419.  In a review of the first eight months of the Basra PRT commissioned by the
PCRU and produced in March 2007, Mr Etherington made a number of
recommendations, including:
Key staff should be held to a minimum of one year tours, with the requisite
adjustments for welfare and travel. The repeated and cyclical loss of experience
in south‑east Iraq [in] 2006 was damaging.
Where integrated bodies such as the PRT are raised in future, they should be
recruited or sub‑contracted by a single authority and to a single contractual
template, with clear procedures established for grievance and misconduct.
Ideally such groups would train together … and move to theatre as a formed
body. That single authority would also be financially and administratively
responsible for the operating requirements of the group.” 288
420.  Mr Etherington added:
“The lack of clarity regarding ownership of the PRT caused substantial administrative
difficulty, for the PRT disposed of no assets of its own and no single department
believed itself responsible for it …
“Unlike other PRTs in Iraq, the UK‑led team was assembled in large measure from
existing effort … While this conferred valuable operational momentum and expertise
on a new team it significantly complicated administration, because the team had
to merge a wide array of existing contracts, leave schemes, equipment, security
procedures and cultures while lacking any defined mandate to do so.
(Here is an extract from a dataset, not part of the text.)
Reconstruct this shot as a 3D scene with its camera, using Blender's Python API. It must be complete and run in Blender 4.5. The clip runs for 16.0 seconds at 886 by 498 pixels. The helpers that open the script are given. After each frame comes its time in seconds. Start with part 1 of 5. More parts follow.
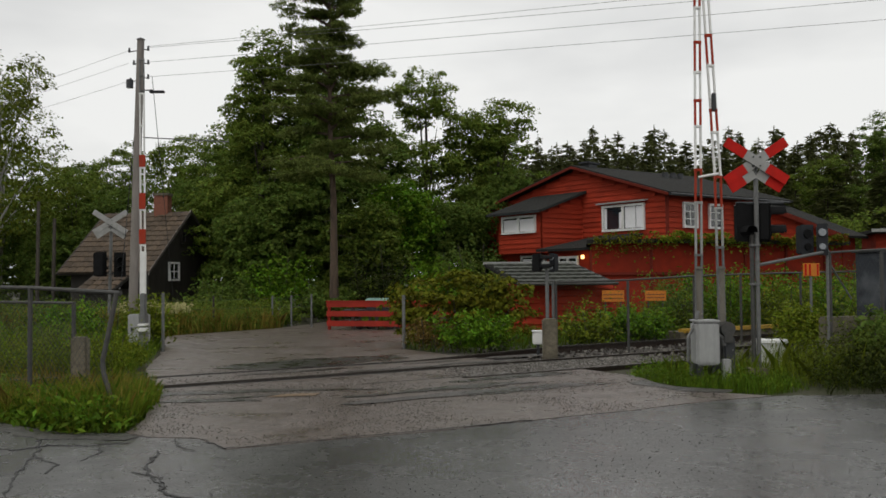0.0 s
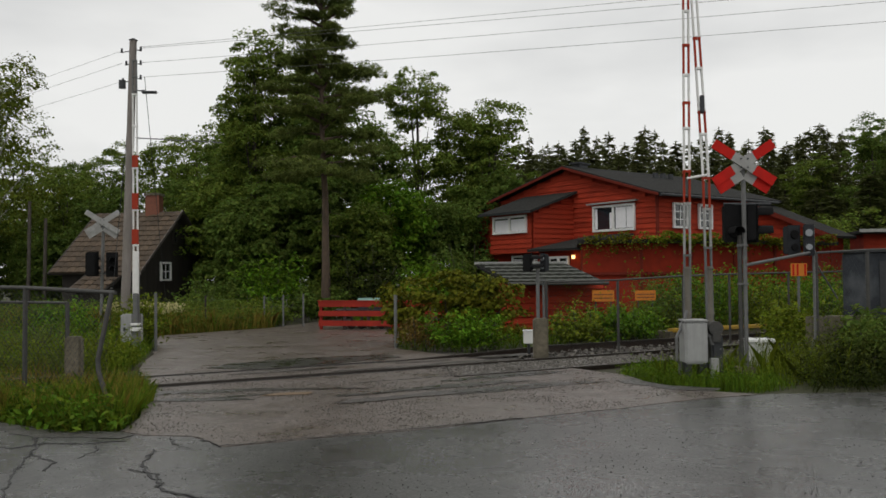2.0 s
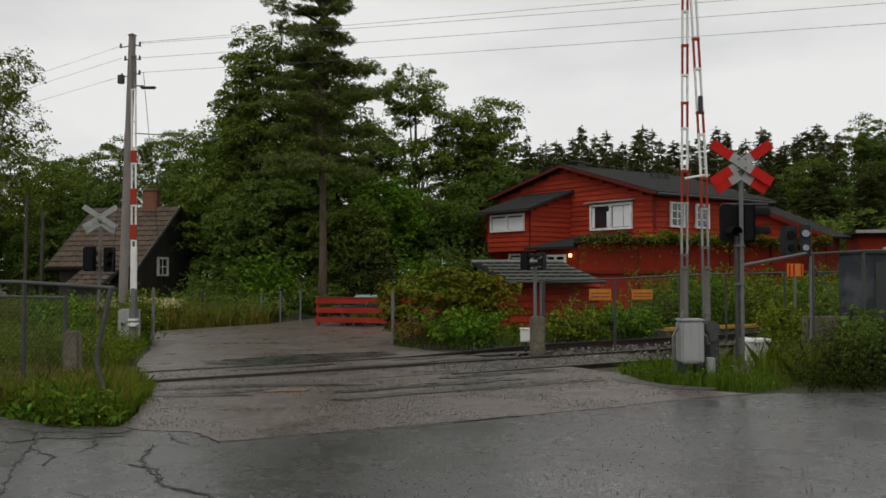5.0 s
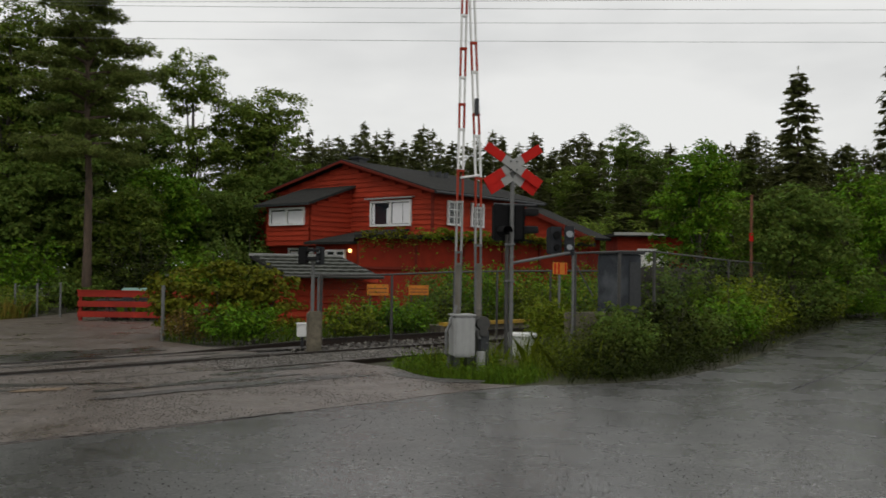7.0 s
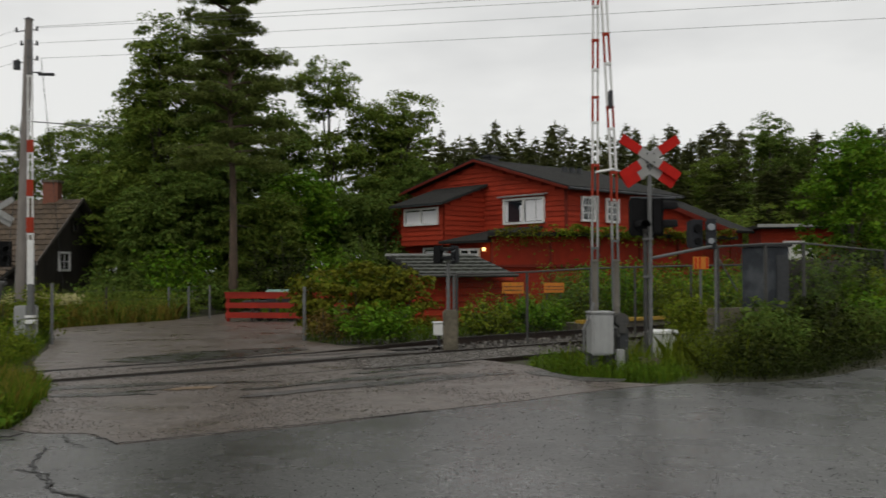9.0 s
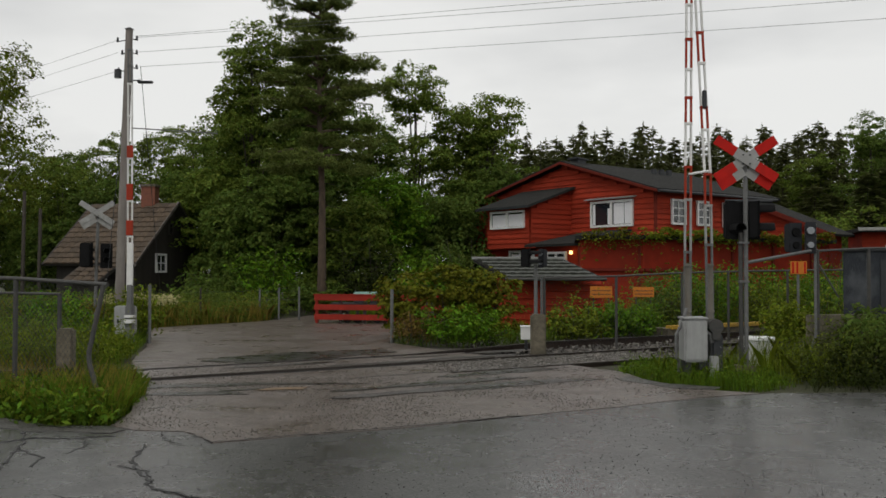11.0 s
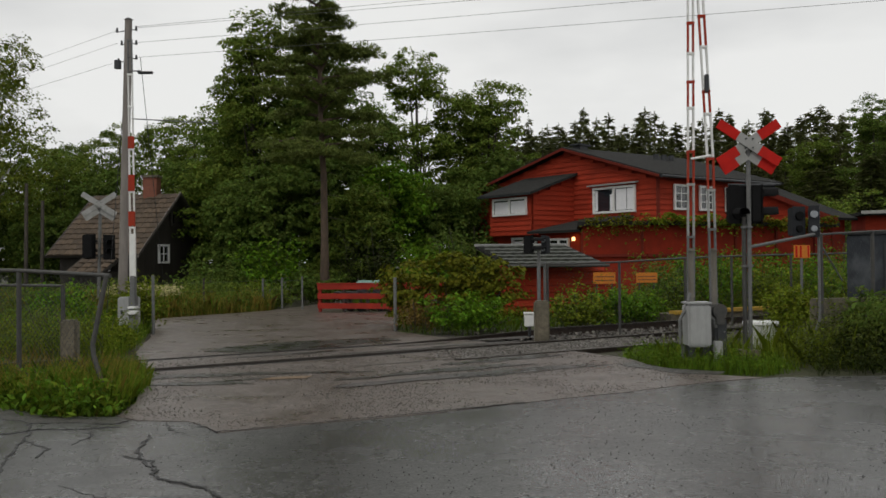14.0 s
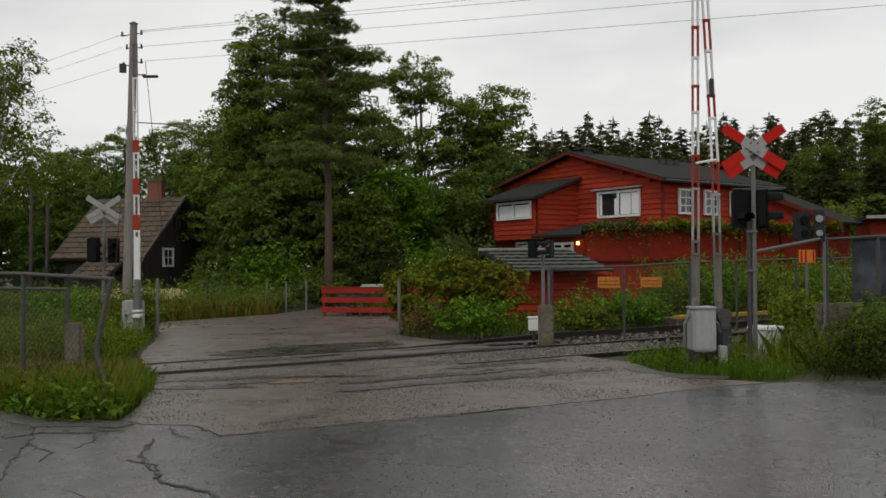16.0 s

“The administrative world which the PRT was forced to inhabit was always difficult,
and verged in the early months on Kafka‑esque. An FCO car in the Iraq support
team at Kuwait airport would not pick up the inbound PCRU‑contracted PRT office
manager – or book her hotel – because she was ‘not an FCO responsibility’.”
288  Paper [unattributed], 26 March 2007, ‘The Establishment and Operation of the Basra Provincial
Reconstruction Team (PRT), April 2006 – January 2007: Lessons Identified’.